[STATED GOAL]
Leaving the pictures out, print the lines from the first line of the listing through the line containing "used = set()", exactly as they read, and no others.

-- -- --

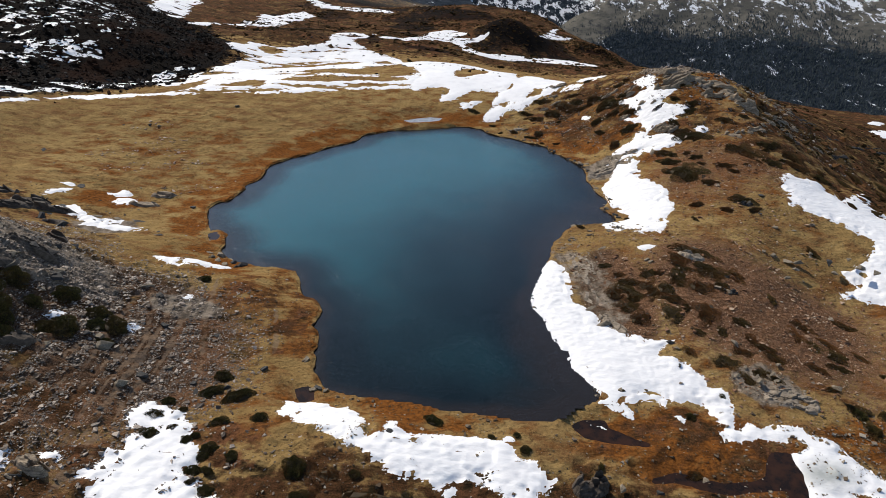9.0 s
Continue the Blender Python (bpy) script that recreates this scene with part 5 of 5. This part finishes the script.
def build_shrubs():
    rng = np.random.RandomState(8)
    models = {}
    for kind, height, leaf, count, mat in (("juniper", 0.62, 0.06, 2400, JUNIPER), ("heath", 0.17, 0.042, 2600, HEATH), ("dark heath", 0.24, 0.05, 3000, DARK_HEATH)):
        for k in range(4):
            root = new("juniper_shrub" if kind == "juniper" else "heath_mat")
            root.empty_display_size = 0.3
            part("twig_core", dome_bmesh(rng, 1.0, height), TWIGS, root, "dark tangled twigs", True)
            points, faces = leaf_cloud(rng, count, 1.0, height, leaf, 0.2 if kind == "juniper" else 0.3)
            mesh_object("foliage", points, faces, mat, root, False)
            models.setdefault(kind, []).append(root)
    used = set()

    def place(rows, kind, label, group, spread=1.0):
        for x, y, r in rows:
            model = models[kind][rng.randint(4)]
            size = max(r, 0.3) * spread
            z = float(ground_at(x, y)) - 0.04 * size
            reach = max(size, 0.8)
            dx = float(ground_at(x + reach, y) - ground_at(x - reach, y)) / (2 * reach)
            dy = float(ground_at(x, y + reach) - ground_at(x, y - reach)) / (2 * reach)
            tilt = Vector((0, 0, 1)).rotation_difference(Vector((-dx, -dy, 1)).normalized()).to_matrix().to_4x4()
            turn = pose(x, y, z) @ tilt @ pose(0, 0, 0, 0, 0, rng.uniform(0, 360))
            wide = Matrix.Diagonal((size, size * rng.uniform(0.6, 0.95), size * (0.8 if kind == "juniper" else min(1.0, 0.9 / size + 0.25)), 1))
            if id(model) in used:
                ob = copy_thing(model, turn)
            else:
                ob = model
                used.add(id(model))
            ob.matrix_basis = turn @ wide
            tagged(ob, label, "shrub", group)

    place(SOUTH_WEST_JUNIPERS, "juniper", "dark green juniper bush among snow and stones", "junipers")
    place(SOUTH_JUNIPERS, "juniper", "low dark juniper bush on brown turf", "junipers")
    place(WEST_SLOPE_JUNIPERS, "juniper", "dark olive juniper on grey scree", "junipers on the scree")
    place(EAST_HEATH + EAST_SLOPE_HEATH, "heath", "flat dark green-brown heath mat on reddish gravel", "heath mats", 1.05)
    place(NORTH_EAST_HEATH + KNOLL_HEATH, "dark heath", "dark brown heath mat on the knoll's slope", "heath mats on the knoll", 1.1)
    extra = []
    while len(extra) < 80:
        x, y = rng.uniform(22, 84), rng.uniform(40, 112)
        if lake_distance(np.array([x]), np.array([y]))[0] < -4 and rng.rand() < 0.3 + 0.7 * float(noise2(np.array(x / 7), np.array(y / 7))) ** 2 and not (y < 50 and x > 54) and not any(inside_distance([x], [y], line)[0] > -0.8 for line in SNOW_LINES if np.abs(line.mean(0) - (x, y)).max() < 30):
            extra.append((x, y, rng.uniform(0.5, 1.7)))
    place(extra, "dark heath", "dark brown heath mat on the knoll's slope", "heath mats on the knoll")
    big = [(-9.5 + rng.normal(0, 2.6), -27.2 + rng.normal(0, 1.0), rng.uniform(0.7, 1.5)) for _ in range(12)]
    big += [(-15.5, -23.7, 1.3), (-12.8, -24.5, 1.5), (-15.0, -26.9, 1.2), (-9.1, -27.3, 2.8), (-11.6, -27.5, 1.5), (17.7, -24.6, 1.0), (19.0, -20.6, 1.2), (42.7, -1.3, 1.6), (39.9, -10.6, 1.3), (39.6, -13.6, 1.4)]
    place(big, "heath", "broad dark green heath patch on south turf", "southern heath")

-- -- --

[RESULT FOR THIS EXERCISE]
9.0 s
Continue the Blender Python (bpy) script that recreates this scene with part 5 of 5. This part finishes the script.
def build_shrubs():
    rng = np.random.RandomState(8)
    models = {}
    for kind, height, leaf, count, mat in (("juniper", 0.62, 0.06, 2400, JUNIPER), ("heath", 0.17, 0.042, 2600, HEATH), ("dark heath", 0.24, 0.05, 3000, DARK_HEATH)):
        for k in range(4):
            root = new("juniper_shrub" if kind == "juniper" else "heath_mat")
            root.empty_display_size = 0.3
            part("twig_core", dome_bmesh(rng, 1.0, height), TWIGS, root, "dark tangled twigs", True)
            points, faces = leaf_cloud(rng, count, 1.0, height, leaf, 0.2 if kind == "juniper" else 0.3)
            mesh_object("foliage", points, faces, mat, root, False)
            models.setdefault(kind, []).append(root)
    used = set()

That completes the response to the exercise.